Des petits-enfants retrouvés grâce à des tests ADN
José et sa femme Gertrudis Hlaczik sont toujours portés disparus. Pendant des années, Buscarita Roa a mené une lutte acharnée pour retrouver sa petite-fille, enlevée à l’âge de huit mois. Mais en 1999, la justice retrouve sa trace grâce à une dénonciation confirmée par des tests ADN. Buscarita se souvient encore de la première rencontre avec Claudia, sa petite-fille : « Eh bien, ma réaction a été celle de n’importe quelle mère ou grand-mère qui a recherché pendant tant d’années un enfant enlevé si petit. Cela a été une joie de la retrouver alors qu’elle était devenue une femme. C’est un mélange de sentiments : d’un côté la joie et de l’autre la peine de ne pas avoir pu l’élever après la mort de ses parents. »

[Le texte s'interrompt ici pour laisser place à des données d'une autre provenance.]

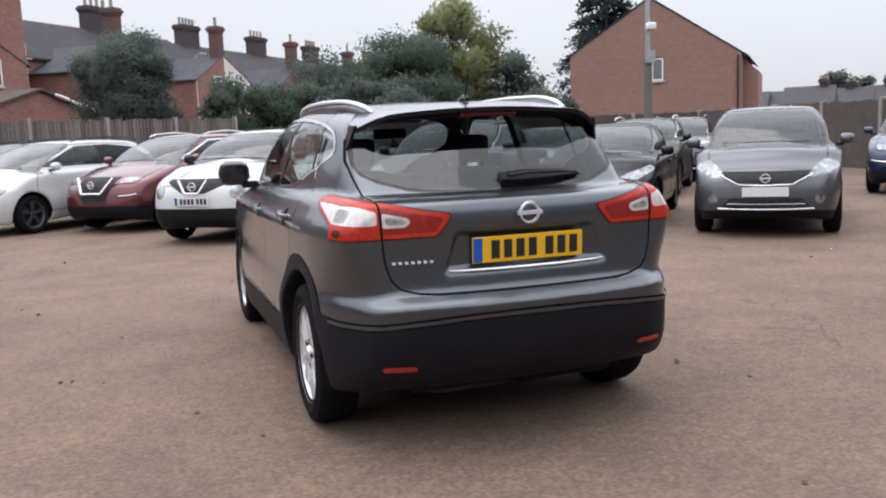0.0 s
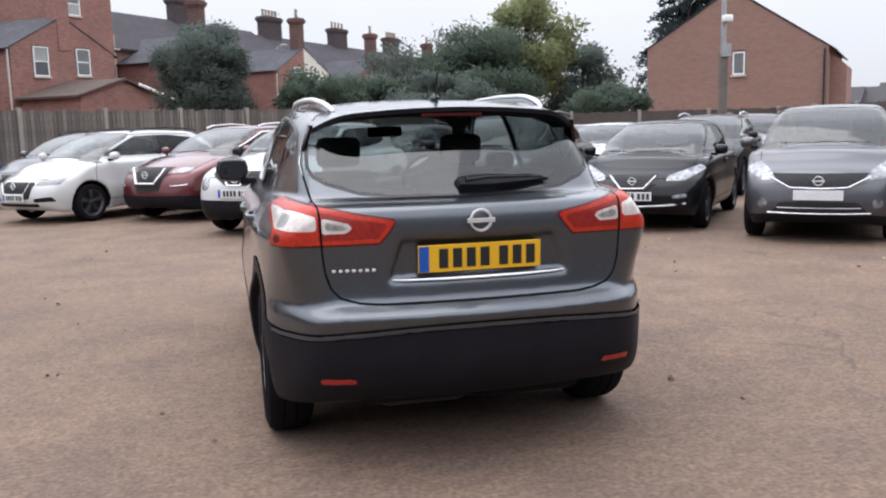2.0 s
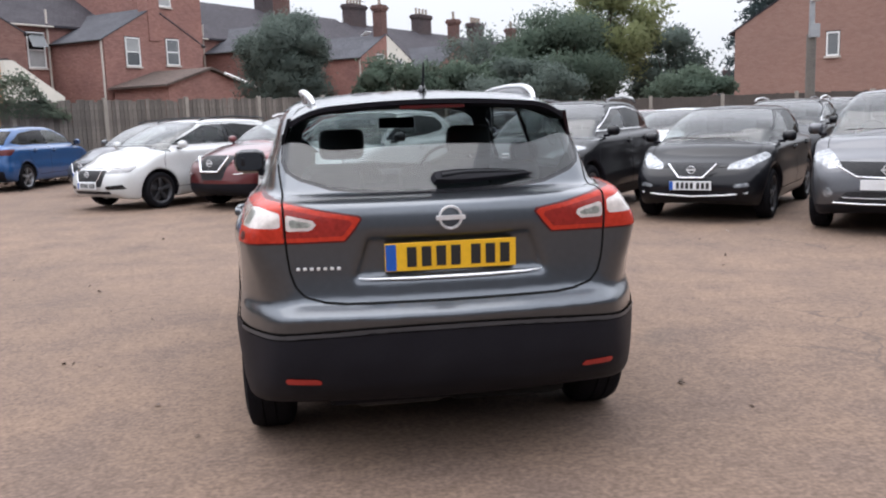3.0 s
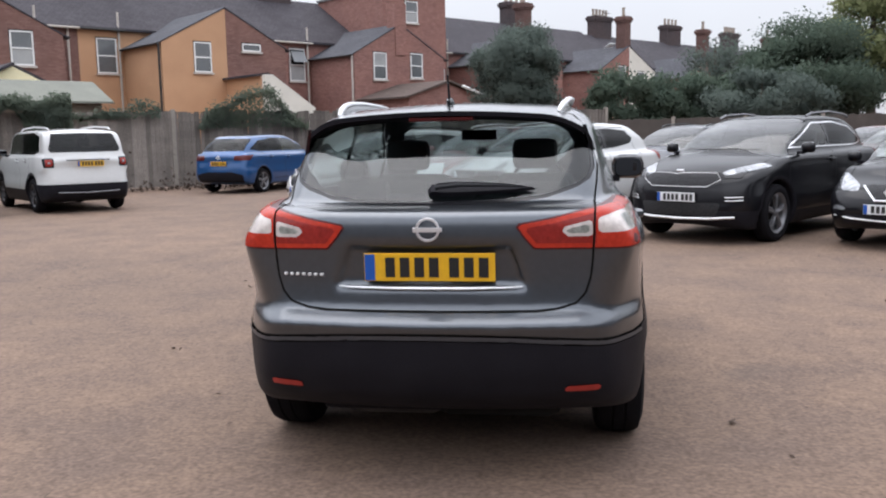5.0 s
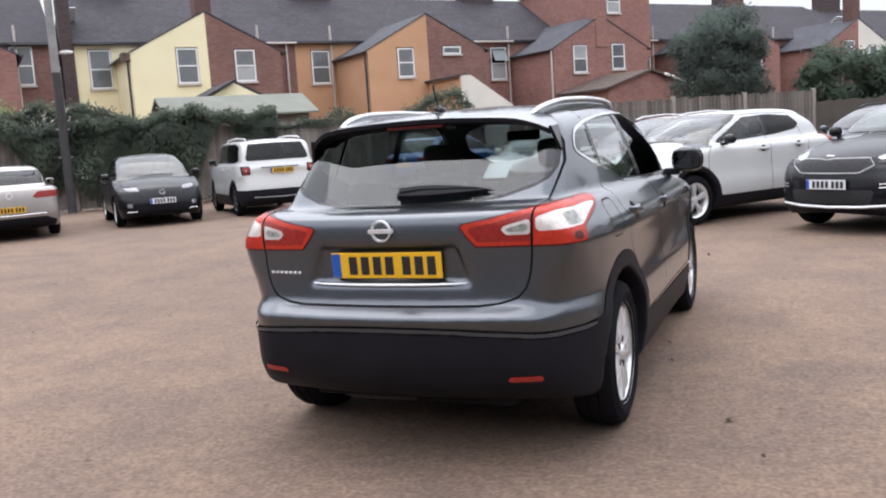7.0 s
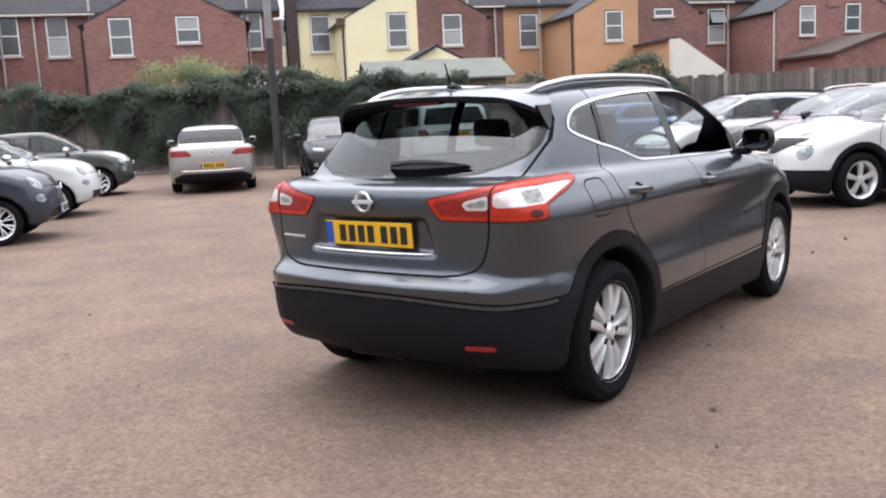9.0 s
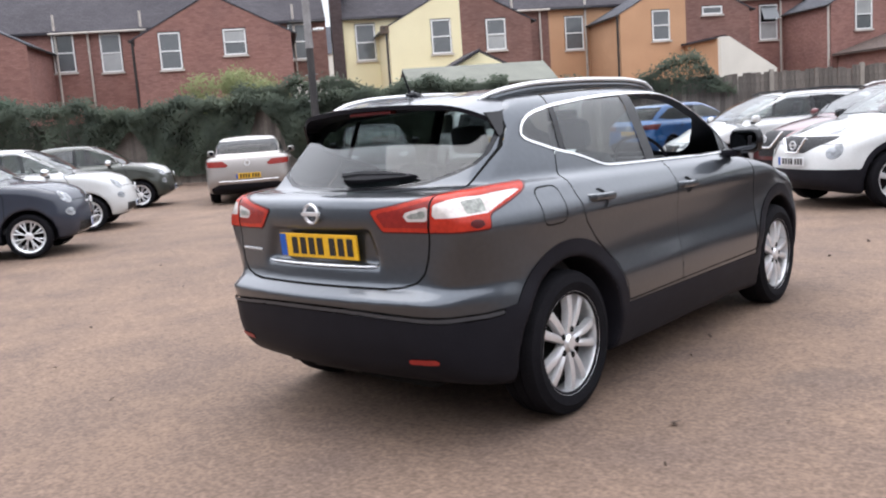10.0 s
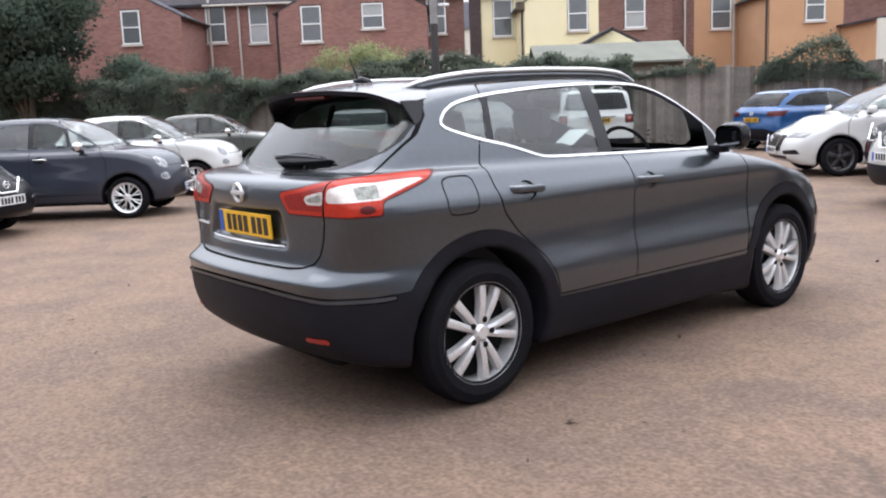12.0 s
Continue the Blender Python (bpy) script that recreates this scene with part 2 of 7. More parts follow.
def bm_box(x0, y0, z0, x1, y1, z1, bevel=0.0, m=None, bm=None):
    own = bm is None
    bm = bm or bmesh.new()
    r = bmesh.ops.create_cube(bm, size=1)
    bmesh.ops.transform(bm, matrix=Matrix.Translation(((x0 + x1) / 2, (y0 + y1) / 2, (z0 + z1) / 2)) @ Matrix.Diagonal((abs(x1 - x0), abs(y1 - y0), abs(z1 - z0), 1)), verts=r["verts"])
    if bevel:
        es = list({e for v in r["verts"] for e in v.link_edges})
        bev = bmesh.ops.bevel(bm, geom=es, offset=bevel, segments=2, profile=0.5, affect="EDGES")
        vs = list({v for f in bev["faces"] for v in f.verts}) if not own else bm.verts[:]
    else:
        vs = r["verts"]
    if m is not None:
        bmesh.ops.transform(bm, matrix=m, verts=vs if not own else bm.verts[:])
    return bm


def bm_lathe(profile, axis="X", seg=32):
    """A turned body from (radius, along) points round the x or z axis."""
    bm = bmesh.new()
    rings = []
    for r, h in profile:
        ring = []
        for i in range(seg):
            a = 2 * math.pi * i / seg
            c, s = r * math.cos(a), r * math.sin(a)
            ring.append(bm.verts.new((h, c, s) if axis == "X" else (c, s, h)))
        rings.append(ring)
    for p, q in zip(rings, rings[1:]):
        for i in range(seg):
            j = (i + 1) % seg
            bm.faces.new((p[i], p[j], q[j], q[i]))
    bmesh.ops.recalc_face_normals(bm, faces=bm.faces[:])
    return bm


def bm_tube(points, radius, seg=8, flat=1.0):
    """A round or flattened bar along points, with closed ends."""
    bm = bmesh.new()
    rings = []
    pts = [Vector(p) for p in points]
    for i, p in enumerate(pts):
        t = (pts[min(i + 1, len(pts) - 1)] - pts[max(i - 1, 0)]).normalized()
        u = t.cross(Vector((0, 0, 1)))
        u = u.normalized() if u.length > 1e-4 else Vector((1, 0, 0))
        v = u.cross(t)
        r = radius[i] if isinstance(radius, (list, tuple)) else radius
        rings.append([bm.verts.new(p + u * (r * math.cos(2 * math.pi * k / seg)) + v * (r * flat * math.sin(2 * math.pi * k / seg))) for k in range(seg)])
    for p, q in zip(rings, rings[1:]):
        for i in range(seg):
            j = (i + 1) % seg
            bm.faces.new((p[i], p[j], q[j], q[i]))
    bm.faces.new(rings[0]), bm.faces.new(rings[-1][::-1])
    bmesh.ops.recalc_face_normals(bm, faces=bm.faces[:])
    return bm


# ---- car bodies: the common volume of side, plan and cross-section outlines ----
def rounded(poly, times=2):
    p = np.array(poly, float)
    for _ in range(times):
        q = np.roll(p, -1, 0)
        p = np.stack([p * 0.8 + q * 0.2, p * 0.2 + q * 0.8], 1).reshape(-1, 2)
    return p


def poly_dist(poly, u, v):
    """Signed distance to a closed outline, negative inside."""
    p = np.asarray(poly, float)
    d2 = np.full(u.shape, 1e9)
    inside = np.zeros(u.shape, bool)
    for (ax, ay), (bx, by) in zip(p, np.roll(p, -1, 0)):
        ex, ey = bx - ax, by - ay
        wx, wy = u - ax, v - ay
        t = np.clip((wx * ex + wy * ey) / (ex * ex + ey * ey + 1e-12), 0, 1)
        d2 = np.minimum(d2, (wx - ex * t) ** 2 + (wy - ey * t) ** 2)
        if by != ay:
            cross = ((ay > v) != (by > v)) & (u < ex * (v - ay) / ey + ax)
            inside ^= cross
    d = np.sqrt(d2)
    return np.where(inside, -d, d)


def smax(a, b, k):
    h = np.clip(0.5 + 0.5 * (a - b) / k, 0, 1)
    return b + (a - b) * h + k * h * (1 - h)


def smin(a, b, k):
    return -smax(-a, -b, k)


def curve(pts, s):
    """A smooth line through points, sampled at s."""
    p = np.array(pts, float)
    x, y = p[:, 0], p[:, 1]
    m = np.gradient(y, x)
    i = np.clip(np.searchsorted(x, s) - 1, 0, len(x) - 2)
    h = x[i + 1] - x[i]
    t = np.clip((s - x[i]) / h, 0, 1)
    return (2 * t**3 - 3 * t**2 + 1) * y[i] + (t**3 - 2 * t**2 + t) * h * m[i] + (-2 * t**3 + 3 * t**2) * y[i + 1] + (t**3 - t**2) * h * m[i + 1]


def car_field(sp):
    """Grid axes and the field of a car body, negative inside."""
    r = sp["res"]
    lo, gr = rounded(sp["lower"]), rounded(sp["green"])
    y0, y1 = lo[:, 0].min() - 0.12, lo[:, 0].max() + 0.12
    xm = max(x for _, x in sp["plan"]) + 0.12
    zs = np.arange(0.10, gr[:, 1].max() + 0.12, r)
    ys = np.arange(y0, y1, r)
    xs = (np.arange(int(2 * xm / r) + 1) - int(xm / r)) * r + r * 0.31
    X, Y, Z = np.meshgrid(xs, ys, zs, indexing="ij")
    A = np.abs(X)
    ty, tz = np.arange(y0 - 0.4, y1 + 0.4, 0.012), np.arange(0.0, zs[-1] + 0.1, 0.012)
    TY, TZ = np.meshgrid(ty, tz, indexing="ij")

    def table(poly):
        t = poly_dist(poly, TY, TZ)

        def look_up(y, z):
            fy, fz = np.clip((y - ty[0]) / 0.012, 0, len(ty) - 1.001), np.clip((z - tz[0]) / 0.012, 0, len(tz) - 1.001)
            iy, iz = fy.astype(int), fz.astype(int)
            fy, fz = fy - iy, fz - iz
            return (t[iy, iz] * (1 - fy) + t[iy + 1, iz] * fy) * (1 - fz) + (t[iy, iz + 1] * (1 - fy) + t[iy + 1, iz + 1] * fy) * fz
        return look_up

    rear = np.clip((-Y - 0.6) / 0.8, 0, 1)
    front = np.clip((Y - 0.6) / 0.8, 0, 1)
    bow = sp["bow_front"] * front - sp["bow_rear"] * rear
    side = table(lo)(Y + bow * A**2, Z + sp.get("crown", 0.05) * A**2 * front)
    wid = curve(sp["plan"], ys)
    slope = np.sqrt(1 + np.gradient(wid, ys) ** 2)
    low = (A - (wid[None, :, None] + curve(sp["tuck"], zs)[None, None, :])) / slope[None, :, None]
    F = smax(side, low, sp.get("k", 0.06))
    g_side = table(gr)(Y + bow * A**2, Z + sp.get("roof_crown", 0.09) * A**2)
    gw = curve(sp["gplan"], ys)[None, :, None] + curve(sp["gtuck"], zs)[None, None, :]
    G = smax(g_side, (A - gw) * 0.92, sp.get("gk", 0.07))
    F = smin(F, G, sp.get("join", 0.03))
    for ya in (-sp["wb"] / 2, sp["wb"] / 2):
        well = np.maximum(np.sqrt((Y - ya) ** 2 + (Z - sp["tyre"]) ** 2) - sp["arch"], 0.52 - A)
        F = np.maximum(F, -well)
    return xs, ys, zs, F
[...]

Claudia Poblete Hlaczik a été élevée par un couple proche de la junte au pouvoir. Elle pensait être leur enfant biologique. Dans sa famille, on ne parlait pas vraiment du sort des 30 000 disparus. Alors rien ne lui laissait penser qu’elle pouvait être l’un des bébés volés pendant la dictature.
« Parmi les indices qui m’ont mis la puce à l’oreille, il y avait le fait que le couple qui m’a élevée était très âgé et cela générait chez moi un certain mal-être. Ils étaient plus vieux que les parents de mes amis. Tout le monde s’en rendait compte et moi, j’avais du mal à l’expliquer. Mais au-delà de ça, jamais, je n’avais pensé que je pouvais être la fille de disparus. Je ne savais même pas que c’était possible. Je ne l’ai su que bien plus tard. »
Prendre la relève des Grands-Mères
Aujourd’hui, Claudia n’a plus aucun contact avec ceux que la société argentine a choisi de désigner comme les « apropiadres », ces couples qui se sont illégalement approprié des enfants. Elle entend désormais prendre la relève Grands-Mères : « Je suis membre de l’organisation des Grands-Mères de la place de Mai depuis cette année. Je tiens à transmettre l’importance de récupérer sa véritable identité. Les années passent, et au-delà du fait que les Grands-Mères prennent de l’âge, j’ai compris à travers mon expérience à quel point il est important de connaître la vérité. Le travail des Grands-Mères m’inspire, et il inspire aussi les autres enfants de disparus. J’aimerais ajouter ma pierre à l’édifice pour que nous puissions tous les retrouver. »
Les ADN des proches de disparus sont conservés dans une banque de données. Ainsi, même si une grand-mère décède, des tests pourront toujours être menés pour rendre aux bébés volés, devenus adultes, leur véritable identité.